### [What to produce]
In the listing that follows, the range to quote begins at the line that has "4. More parts follow." and ends after the line that has "30, 0.03, 200)"; quote it verbatim and add nothing.
======== Stored records
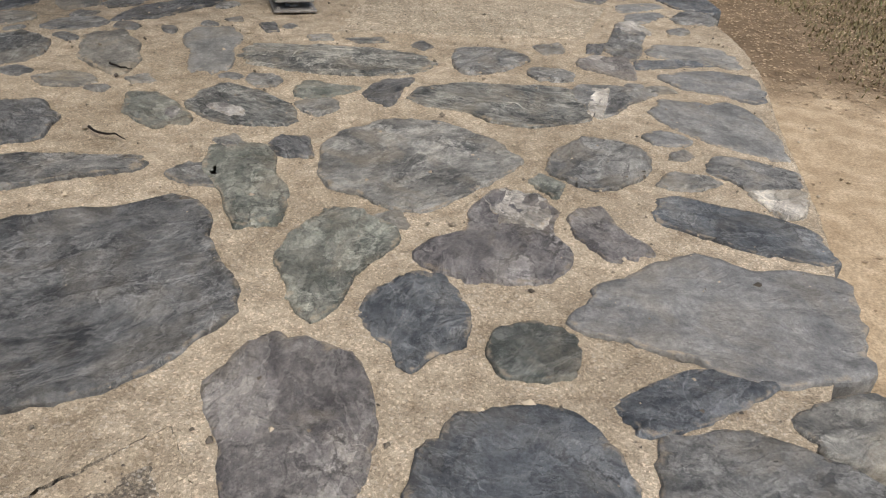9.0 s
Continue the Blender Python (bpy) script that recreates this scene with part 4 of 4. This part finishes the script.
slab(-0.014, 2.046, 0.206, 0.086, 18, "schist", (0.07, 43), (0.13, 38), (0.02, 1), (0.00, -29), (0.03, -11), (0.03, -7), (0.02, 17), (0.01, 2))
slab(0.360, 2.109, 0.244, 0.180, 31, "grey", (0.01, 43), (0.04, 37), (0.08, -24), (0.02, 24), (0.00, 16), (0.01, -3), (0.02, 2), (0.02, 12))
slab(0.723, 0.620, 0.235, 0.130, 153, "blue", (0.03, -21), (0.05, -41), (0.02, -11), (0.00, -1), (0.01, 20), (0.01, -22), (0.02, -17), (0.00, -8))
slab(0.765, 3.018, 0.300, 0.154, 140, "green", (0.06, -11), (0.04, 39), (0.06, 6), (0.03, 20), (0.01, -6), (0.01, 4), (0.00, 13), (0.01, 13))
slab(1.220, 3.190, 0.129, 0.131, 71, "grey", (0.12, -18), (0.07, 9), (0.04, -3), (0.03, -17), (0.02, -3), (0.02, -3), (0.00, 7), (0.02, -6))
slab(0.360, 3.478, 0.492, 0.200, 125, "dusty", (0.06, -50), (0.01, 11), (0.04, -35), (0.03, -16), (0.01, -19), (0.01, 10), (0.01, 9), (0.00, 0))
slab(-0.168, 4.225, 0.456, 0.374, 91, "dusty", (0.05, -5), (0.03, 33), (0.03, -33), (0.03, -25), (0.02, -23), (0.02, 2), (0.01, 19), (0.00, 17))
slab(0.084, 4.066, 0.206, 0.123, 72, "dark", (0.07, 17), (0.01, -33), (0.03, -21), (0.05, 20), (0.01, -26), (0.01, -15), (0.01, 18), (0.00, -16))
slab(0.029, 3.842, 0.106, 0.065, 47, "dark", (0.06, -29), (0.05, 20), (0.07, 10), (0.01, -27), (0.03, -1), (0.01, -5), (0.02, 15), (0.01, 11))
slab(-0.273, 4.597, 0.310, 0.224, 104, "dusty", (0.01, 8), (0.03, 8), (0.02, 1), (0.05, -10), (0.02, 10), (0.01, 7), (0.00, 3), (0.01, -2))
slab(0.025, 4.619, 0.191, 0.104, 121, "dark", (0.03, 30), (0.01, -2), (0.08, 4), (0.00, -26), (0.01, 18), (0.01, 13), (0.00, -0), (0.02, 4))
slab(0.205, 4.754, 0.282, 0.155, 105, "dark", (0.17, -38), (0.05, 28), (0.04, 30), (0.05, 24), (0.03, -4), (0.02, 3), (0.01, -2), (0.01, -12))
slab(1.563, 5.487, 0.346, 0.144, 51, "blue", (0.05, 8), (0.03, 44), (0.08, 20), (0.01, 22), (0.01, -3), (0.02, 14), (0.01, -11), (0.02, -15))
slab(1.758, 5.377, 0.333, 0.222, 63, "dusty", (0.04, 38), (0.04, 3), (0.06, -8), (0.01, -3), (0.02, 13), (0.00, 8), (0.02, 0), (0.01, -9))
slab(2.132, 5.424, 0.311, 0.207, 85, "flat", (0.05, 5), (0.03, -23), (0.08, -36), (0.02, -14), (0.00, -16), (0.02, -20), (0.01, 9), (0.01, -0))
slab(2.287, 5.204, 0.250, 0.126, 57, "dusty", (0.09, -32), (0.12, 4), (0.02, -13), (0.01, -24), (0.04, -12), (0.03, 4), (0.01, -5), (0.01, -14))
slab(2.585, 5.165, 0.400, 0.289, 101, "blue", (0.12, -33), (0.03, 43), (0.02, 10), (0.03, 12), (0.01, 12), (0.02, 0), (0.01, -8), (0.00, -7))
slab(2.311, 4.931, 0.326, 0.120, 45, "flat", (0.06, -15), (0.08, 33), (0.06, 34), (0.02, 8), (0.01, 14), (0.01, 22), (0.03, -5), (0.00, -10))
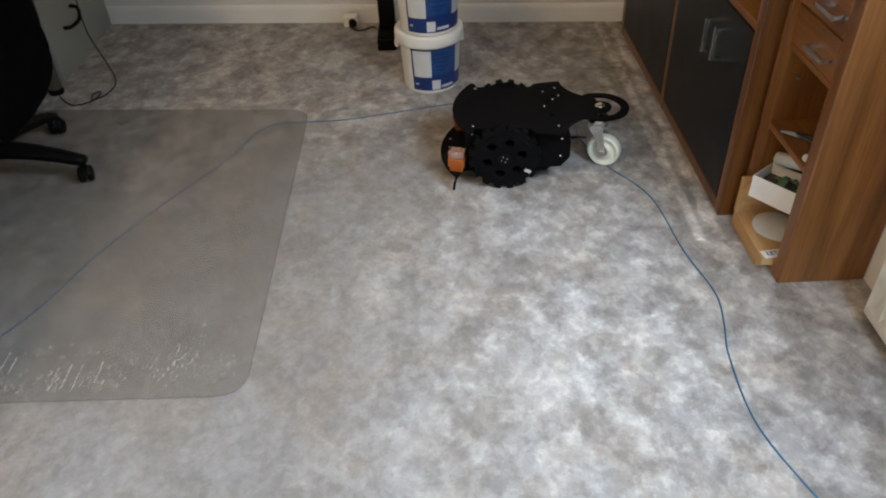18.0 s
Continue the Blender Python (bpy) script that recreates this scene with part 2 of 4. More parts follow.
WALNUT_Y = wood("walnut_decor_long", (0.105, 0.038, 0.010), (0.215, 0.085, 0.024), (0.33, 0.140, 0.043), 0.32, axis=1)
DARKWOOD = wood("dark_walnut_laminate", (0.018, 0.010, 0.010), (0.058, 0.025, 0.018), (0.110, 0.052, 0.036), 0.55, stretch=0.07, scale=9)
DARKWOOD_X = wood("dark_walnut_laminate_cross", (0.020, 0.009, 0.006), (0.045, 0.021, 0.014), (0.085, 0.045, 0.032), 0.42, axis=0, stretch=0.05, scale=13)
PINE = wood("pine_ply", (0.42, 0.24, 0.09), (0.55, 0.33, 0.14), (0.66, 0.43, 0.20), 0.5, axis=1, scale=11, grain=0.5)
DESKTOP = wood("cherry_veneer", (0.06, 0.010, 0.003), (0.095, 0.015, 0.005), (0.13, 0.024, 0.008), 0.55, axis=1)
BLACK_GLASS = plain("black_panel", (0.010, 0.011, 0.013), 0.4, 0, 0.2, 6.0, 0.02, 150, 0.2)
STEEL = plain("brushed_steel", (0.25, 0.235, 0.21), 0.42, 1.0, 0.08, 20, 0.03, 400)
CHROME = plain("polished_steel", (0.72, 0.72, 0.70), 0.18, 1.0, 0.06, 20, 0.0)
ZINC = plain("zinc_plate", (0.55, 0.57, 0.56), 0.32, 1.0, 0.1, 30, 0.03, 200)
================
======== Stored records
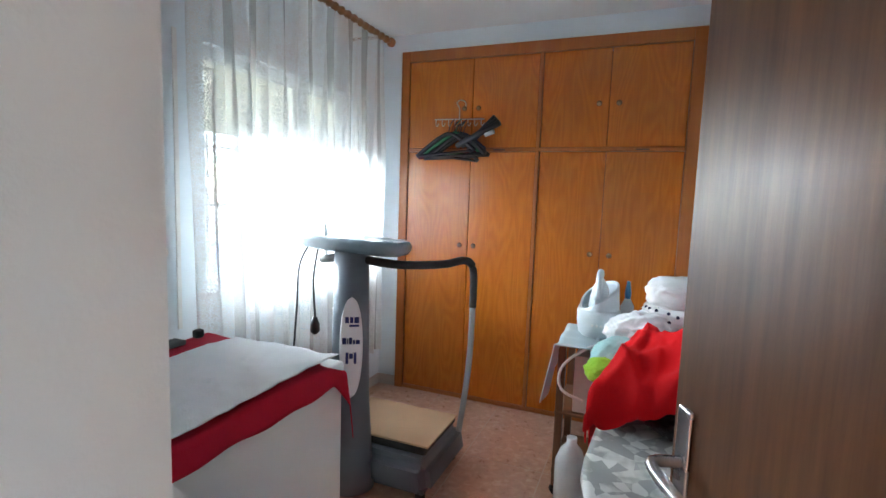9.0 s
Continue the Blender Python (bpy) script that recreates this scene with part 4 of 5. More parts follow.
================
### [Worked solution]
Continue the Blender Python (bpy) script that recreates this scene with part 2 of 4. More parts follow.
WALNUT_Y = wood("walnut_decor_long", (0.105, 0.038, 0.010), (0.215, 0.085, 0.024), (0.33, 0.140, 0.043), 0.32, axis=1)
DARKWOOD = wood("dark_walnut_laminate", (0.018, 0.010, 0.010), (0.058, 0.025, 0.018), (0.110, 0.052, 0.036), 0.55, stretch=0.07, scale=9)
DARKWOOD_X = wood("dark_walnut_laminate_cross", (0.020, 0.009, 0.006), (0.045, 0.021, 0.014), (0.085, 0.045, 0.032), 0.42, axis=0, stretch=0.05, scale=13)
PINE = wood("pine_ply", (0.42, 0.24, 0.09), (0.55, 0.33, 0.14), (0.66, 0.43, 0.20), 0.5, axis=1, scale=11, grain=0.5)
DESKTOP = wood("cherry_veneer", (0.06, 0.010, 0.003), (0.095, 0.015, 0.005), (0.13, 0.024, 0.008), 0.55, axis=1)
BLACK_GLASS = plain("black_panel", (0.010, 0.011, 0.013), 0.4, 0, 0.2, 6.0, 0.02, 150, 0.2)
STEEL = plain("brushed_steel", (0.25, 0.235, 0.21), 0.42, 1.0, 0.08, 20, 0.03, 400)
CHROME = plain("polished_steel", (0.72, 0.72, 0.70), 0.18, 1.0, 0.06, 20, 0.0)
ZINC = plain("zinc_plate", (0.55, 0.57, 0.56), 0.32, 1.0, 0.1, 30, 0.03, 200)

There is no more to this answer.